## SET TASK
State how many lines include "parts", giving the number by itself.
--- Begin THE INPUT ---
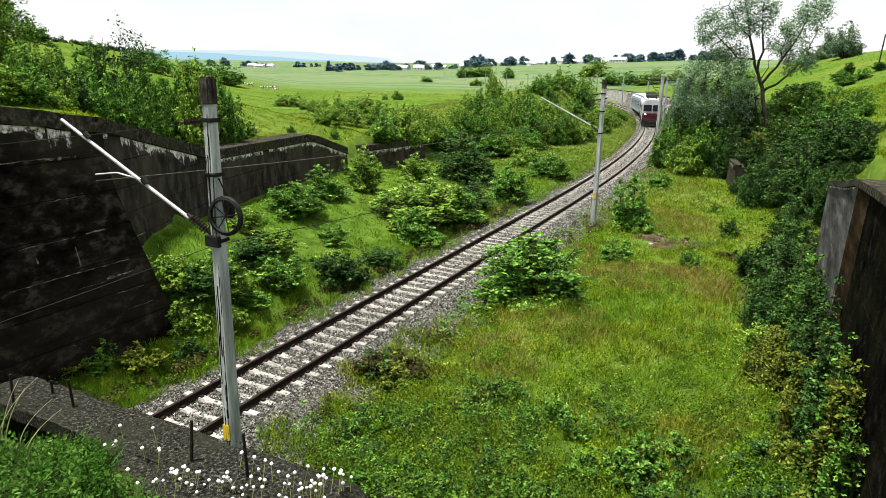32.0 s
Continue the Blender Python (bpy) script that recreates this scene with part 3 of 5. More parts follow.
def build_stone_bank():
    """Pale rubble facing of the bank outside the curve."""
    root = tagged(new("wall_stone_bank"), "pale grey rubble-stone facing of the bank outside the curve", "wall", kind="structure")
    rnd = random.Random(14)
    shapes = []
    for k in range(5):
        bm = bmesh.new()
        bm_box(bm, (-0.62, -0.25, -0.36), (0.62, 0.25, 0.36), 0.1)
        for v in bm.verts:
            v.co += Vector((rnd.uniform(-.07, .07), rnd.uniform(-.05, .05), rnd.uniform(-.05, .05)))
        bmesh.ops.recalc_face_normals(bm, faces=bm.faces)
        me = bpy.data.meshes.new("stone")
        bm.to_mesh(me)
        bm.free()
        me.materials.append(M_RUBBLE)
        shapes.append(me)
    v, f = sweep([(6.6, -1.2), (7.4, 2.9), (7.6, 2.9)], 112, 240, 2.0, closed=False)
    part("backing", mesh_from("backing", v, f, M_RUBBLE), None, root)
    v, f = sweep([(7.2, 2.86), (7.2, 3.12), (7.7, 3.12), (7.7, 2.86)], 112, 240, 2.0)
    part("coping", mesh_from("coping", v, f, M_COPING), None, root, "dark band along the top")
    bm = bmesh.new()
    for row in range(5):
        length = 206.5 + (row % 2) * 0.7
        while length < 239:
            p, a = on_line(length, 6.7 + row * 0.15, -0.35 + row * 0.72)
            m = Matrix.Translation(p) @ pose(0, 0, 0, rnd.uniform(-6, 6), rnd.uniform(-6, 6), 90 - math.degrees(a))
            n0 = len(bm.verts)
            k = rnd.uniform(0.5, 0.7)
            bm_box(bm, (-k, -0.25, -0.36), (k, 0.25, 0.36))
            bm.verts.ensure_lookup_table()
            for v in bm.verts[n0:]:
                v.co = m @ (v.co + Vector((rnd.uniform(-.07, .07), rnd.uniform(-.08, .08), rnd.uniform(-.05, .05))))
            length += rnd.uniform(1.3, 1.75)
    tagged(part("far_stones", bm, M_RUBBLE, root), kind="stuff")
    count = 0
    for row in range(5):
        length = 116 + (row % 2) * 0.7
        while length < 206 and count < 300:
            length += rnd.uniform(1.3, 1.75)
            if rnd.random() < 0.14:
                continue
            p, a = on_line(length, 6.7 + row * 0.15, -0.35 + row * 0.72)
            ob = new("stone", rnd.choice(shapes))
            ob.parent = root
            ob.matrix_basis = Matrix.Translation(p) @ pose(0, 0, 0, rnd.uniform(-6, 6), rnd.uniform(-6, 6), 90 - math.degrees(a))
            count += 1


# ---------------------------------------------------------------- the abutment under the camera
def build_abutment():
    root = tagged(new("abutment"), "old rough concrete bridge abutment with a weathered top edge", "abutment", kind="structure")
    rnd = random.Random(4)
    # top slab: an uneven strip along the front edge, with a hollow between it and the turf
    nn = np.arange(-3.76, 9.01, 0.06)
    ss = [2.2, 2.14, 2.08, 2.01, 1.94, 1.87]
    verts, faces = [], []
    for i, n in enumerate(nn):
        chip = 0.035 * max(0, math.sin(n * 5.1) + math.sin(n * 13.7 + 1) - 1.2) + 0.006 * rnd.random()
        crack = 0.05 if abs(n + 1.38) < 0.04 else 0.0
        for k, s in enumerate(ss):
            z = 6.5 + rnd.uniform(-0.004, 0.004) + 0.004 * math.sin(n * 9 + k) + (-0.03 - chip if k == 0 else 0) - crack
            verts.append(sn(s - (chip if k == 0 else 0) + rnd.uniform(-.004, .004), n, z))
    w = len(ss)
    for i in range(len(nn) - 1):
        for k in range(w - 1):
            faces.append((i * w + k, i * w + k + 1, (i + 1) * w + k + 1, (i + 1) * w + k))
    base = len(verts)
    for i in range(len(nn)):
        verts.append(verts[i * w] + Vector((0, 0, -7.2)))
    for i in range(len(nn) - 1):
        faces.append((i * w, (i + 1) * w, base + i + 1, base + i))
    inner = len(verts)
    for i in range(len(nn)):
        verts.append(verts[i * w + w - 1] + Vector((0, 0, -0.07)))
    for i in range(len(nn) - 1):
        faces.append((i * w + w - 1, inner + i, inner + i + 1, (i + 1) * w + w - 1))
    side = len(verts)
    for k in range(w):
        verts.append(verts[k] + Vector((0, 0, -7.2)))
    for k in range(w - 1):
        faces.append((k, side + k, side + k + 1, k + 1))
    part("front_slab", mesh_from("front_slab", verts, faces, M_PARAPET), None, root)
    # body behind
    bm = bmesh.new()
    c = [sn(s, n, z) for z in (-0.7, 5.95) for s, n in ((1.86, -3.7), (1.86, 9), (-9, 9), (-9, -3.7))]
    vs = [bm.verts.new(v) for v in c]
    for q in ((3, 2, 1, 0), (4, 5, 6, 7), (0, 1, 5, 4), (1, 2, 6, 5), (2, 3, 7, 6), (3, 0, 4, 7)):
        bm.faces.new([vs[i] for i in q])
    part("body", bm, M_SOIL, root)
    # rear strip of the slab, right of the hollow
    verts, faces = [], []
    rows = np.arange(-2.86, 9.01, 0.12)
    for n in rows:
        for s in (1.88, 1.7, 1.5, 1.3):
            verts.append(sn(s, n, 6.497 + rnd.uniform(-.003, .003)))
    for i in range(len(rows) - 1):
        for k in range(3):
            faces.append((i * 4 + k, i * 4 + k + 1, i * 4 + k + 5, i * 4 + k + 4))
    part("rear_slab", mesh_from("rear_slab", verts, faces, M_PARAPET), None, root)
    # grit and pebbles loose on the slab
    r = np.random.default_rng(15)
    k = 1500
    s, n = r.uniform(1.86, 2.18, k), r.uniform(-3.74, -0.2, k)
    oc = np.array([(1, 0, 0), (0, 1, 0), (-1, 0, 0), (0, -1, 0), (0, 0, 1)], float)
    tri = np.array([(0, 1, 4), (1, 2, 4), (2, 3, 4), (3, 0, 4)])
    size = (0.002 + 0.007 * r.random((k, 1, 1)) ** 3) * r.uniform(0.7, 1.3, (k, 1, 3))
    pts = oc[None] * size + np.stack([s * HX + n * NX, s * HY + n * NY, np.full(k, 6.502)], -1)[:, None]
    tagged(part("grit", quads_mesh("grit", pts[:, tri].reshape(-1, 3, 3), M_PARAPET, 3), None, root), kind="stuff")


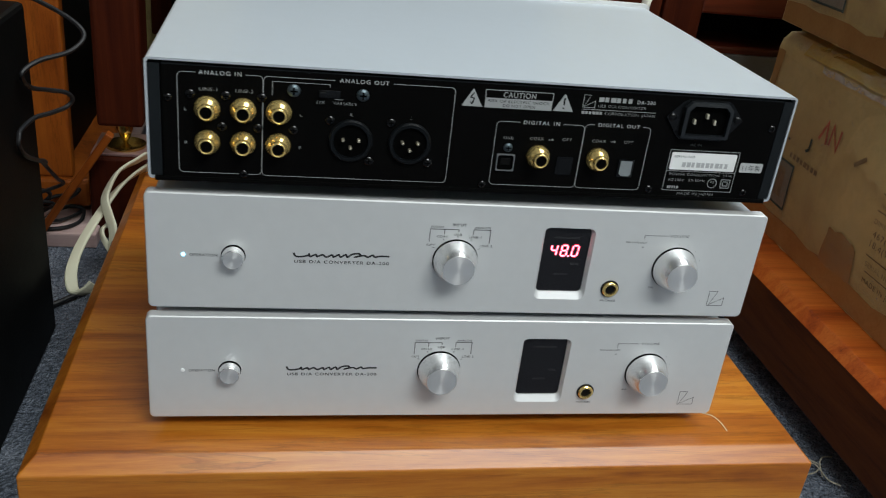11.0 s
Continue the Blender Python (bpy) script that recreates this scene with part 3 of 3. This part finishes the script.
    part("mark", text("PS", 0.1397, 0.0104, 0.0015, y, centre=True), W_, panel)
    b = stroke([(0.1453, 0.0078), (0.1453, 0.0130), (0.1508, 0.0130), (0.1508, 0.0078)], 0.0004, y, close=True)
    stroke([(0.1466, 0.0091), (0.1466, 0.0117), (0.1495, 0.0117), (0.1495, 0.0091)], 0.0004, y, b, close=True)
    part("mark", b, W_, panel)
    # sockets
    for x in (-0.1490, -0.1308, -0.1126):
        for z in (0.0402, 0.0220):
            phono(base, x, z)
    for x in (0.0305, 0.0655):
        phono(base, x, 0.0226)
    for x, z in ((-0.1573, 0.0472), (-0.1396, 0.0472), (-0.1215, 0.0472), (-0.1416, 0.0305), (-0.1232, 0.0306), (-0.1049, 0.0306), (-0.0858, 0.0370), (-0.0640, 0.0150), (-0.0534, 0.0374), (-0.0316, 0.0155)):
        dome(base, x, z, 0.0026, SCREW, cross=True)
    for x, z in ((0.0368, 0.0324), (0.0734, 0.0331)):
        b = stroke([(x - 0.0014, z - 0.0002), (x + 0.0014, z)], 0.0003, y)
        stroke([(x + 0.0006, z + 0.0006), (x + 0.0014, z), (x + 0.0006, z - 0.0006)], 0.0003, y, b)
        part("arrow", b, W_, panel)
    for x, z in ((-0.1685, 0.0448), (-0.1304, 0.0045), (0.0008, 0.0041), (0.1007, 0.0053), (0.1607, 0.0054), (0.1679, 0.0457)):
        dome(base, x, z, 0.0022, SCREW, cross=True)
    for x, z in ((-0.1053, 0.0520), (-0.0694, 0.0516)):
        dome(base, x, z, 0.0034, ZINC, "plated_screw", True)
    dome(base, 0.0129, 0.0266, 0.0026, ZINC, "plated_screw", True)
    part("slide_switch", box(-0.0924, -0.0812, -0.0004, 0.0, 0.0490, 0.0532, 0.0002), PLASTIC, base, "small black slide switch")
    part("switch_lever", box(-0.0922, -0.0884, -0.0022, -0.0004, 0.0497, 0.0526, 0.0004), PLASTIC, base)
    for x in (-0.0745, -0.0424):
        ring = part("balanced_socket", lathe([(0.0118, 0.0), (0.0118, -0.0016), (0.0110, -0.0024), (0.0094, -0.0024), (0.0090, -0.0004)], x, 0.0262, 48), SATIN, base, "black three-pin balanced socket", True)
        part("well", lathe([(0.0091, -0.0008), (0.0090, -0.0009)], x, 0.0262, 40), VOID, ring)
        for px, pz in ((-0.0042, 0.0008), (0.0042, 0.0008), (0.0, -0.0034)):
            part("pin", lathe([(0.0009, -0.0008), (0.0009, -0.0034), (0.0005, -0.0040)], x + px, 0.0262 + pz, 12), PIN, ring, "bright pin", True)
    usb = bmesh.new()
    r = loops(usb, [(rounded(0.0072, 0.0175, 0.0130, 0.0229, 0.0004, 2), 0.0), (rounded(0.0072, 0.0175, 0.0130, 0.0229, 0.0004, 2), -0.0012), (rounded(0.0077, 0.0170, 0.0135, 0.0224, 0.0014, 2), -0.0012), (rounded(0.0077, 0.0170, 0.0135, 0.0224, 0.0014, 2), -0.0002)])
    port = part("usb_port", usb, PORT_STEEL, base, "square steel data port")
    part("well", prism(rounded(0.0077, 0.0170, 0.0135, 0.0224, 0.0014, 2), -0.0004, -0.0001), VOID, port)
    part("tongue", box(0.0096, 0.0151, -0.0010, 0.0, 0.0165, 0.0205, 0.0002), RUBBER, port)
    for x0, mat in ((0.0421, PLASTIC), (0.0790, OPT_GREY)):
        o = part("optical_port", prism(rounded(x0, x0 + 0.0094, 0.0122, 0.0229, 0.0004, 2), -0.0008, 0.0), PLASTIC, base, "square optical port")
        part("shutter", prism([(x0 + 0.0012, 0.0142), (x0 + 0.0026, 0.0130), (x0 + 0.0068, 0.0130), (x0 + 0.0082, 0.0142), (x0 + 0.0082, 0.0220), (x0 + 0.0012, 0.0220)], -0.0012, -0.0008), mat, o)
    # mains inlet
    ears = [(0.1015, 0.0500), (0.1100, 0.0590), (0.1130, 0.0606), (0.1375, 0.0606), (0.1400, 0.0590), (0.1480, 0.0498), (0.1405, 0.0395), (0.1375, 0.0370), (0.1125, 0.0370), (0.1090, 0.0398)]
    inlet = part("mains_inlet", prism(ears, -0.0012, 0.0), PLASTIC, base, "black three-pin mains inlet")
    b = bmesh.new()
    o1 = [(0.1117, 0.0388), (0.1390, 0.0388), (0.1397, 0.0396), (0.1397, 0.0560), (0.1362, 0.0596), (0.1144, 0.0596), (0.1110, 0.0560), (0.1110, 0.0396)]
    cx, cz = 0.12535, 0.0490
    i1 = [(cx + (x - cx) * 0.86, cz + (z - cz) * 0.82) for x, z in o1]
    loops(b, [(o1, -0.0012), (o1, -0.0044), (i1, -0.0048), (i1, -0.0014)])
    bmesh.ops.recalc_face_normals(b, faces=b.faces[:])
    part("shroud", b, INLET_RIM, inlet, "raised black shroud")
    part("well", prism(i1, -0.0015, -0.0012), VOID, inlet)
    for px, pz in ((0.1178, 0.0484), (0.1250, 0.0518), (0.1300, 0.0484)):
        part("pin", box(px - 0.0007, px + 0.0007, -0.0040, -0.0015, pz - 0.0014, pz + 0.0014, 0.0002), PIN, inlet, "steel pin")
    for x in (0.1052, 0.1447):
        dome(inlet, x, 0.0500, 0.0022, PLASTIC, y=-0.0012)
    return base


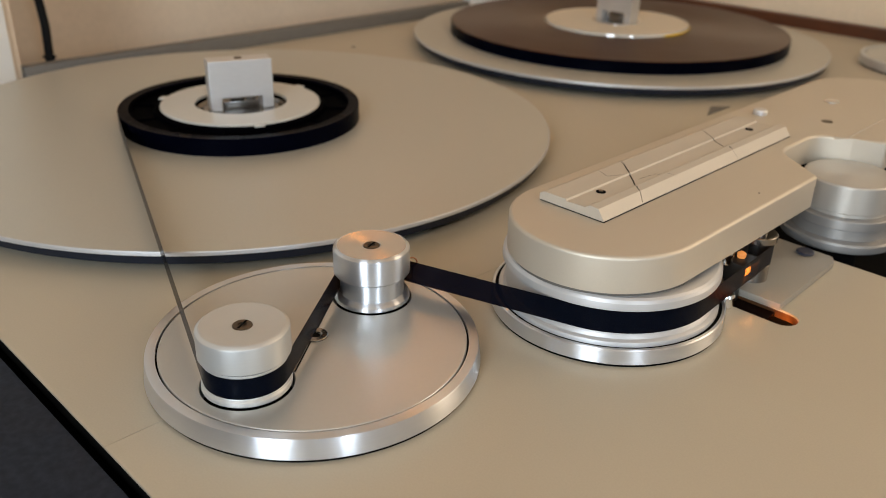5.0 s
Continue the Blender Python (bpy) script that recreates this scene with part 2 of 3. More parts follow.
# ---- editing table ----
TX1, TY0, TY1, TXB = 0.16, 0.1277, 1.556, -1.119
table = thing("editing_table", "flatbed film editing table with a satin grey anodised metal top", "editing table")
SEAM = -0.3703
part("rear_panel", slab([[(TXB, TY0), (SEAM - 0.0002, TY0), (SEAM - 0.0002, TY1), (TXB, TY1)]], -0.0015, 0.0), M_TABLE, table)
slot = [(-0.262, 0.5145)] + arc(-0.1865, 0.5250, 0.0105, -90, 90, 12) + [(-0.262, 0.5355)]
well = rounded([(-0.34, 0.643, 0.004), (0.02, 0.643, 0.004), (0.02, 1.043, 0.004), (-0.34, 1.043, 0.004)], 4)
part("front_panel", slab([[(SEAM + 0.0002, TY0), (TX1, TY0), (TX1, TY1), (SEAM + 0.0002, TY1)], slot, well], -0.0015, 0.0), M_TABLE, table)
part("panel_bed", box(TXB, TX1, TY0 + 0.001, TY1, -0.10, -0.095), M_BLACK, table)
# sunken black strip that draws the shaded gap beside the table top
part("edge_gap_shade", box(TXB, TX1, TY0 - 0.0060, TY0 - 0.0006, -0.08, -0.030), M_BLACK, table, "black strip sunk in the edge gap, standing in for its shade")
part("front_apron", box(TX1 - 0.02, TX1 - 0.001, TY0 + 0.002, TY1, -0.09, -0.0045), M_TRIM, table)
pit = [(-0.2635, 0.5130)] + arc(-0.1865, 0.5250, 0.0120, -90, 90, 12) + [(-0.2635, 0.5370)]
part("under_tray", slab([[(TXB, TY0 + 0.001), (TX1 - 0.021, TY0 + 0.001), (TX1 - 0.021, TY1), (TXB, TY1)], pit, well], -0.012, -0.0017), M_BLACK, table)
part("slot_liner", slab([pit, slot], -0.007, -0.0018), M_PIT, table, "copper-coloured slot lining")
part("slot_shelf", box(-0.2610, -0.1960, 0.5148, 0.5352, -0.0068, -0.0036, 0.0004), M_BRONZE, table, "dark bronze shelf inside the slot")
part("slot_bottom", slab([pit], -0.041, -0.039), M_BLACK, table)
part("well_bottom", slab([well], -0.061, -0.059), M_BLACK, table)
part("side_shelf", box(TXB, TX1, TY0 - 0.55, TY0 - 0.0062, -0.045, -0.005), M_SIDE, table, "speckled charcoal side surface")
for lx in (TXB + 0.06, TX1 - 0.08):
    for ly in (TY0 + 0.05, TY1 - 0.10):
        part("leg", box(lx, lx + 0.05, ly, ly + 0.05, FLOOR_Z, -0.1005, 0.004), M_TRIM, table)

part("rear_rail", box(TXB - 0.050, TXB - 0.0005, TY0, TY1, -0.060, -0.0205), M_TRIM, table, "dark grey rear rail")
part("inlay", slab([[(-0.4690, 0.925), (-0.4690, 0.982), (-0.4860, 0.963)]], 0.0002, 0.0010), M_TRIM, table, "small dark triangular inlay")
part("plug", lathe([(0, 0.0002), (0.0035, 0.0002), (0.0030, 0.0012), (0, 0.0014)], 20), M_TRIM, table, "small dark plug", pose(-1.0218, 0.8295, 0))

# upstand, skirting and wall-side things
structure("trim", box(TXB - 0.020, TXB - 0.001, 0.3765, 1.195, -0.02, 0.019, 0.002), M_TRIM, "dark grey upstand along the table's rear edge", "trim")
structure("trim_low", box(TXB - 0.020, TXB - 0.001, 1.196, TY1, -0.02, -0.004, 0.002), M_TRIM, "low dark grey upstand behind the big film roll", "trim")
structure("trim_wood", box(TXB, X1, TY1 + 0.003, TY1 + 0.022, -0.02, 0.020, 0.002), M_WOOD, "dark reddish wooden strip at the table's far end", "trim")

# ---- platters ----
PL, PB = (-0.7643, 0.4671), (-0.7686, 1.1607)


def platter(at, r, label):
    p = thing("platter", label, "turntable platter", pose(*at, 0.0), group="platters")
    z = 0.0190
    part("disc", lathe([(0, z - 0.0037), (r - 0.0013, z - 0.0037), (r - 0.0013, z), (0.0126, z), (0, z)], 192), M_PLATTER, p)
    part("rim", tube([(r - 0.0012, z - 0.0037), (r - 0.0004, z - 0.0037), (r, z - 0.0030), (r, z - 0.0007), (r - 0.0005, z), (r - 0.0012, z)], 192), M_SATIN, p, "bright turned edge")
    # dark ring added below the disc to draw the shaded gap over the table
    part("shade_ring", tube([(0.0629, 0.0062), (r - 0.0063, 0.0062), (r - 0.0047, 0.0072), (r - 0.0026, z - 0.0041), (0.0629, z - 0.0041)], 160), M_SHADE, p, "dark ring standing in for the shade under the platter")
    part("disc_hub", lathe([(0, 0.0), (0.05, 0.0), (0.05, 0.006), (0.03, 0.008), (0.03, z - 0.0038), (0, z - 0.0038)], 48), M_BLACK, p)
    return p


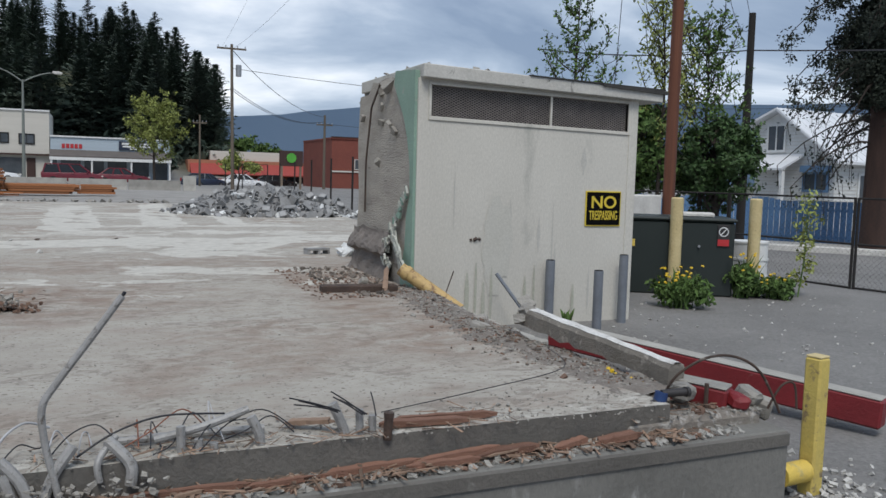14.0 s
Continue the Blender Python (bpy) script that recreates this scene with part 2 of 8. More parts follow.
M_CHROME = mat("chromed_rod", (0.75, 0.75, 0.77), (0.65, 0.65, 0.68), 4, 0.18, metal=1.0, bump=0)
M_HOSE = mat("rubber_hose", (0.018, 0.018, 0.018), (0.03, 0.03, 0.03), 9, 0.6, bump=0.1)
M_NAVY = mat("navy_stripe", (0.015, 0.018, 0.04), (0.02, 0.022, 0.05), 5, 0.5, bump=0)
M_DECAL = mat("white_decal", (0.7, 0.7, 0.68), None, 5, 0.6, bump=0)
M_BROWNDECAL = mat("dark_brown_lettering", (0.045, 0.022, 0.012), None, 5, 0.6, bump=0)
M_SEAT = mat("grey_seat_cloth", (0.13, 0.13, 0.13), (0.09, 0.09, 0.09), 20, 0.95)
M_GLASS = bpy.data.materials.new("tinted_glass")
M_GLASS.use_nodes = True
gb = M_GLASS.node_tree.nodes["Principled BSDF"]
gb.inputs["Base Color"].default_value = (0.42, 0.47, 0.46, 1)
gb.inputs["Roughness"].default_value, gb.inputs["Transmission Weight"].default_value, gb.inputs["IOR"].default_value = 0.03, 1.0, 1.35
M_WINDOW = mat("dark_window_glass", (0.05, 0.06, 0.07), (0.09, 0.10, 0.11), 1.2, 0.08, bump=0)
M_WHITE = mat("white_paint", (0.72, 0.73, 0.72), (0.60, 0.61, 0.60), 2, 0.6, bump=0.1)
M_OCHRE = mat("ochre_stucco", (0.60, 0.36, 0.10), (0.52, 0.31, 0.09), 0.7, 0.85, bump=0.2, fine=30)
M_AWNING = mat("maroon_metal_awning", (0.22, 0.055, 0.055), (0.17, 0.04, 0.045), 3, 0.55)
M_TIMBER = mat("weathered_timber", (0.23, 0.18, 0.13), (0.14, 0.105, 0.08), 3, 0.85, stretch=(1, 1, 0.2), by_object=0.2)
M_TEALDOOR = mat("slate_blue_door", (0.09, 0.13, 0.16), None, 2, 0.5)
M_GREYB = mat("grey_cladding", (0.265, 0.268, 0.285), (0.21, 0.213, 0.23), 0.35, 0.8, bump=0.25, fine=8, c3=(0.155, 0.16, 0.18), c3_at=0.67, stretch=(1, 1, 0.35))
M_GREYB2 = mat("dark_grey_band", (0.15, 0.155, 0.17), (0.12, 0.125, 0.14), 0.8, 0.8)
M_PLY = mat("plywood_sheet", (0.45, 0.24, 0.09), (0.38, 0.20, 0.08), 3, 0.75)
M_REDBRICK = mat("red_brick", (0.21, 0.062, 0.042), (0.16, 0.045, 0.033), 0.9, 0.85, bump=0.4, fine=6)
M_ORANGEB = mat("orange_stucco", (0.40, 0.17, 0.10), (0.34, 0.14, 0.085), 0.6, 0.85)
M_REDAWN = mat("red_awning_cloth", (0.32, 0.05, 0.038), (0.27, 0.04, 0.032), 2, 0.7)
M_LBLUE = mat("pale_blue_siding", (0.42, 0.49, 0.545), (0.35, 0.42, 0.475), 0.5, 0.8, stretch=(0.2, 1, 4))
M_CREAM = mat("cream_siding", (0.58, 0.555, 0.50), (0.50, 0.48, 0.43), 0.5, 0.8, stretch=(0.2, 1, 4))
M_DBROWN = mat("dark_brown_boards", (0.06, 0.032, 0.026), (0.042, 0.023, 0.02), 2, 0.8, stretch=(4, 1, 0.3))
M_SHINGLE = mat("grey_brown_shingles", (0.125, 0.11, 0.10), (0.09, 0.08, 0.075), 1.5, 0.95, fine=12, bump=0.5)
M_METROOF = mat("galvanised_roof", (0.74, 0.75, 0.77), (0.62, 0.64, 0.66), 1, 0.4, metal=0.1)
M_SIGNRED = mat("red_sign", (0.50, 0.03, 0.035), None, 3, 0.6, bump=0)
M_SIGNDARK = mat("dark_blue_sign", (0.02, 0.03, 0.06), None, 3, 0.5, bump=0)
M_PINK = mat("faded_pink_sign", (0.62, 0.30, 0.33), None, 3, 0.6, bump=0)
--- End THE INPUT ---
## EXERCISE OUTPUT
3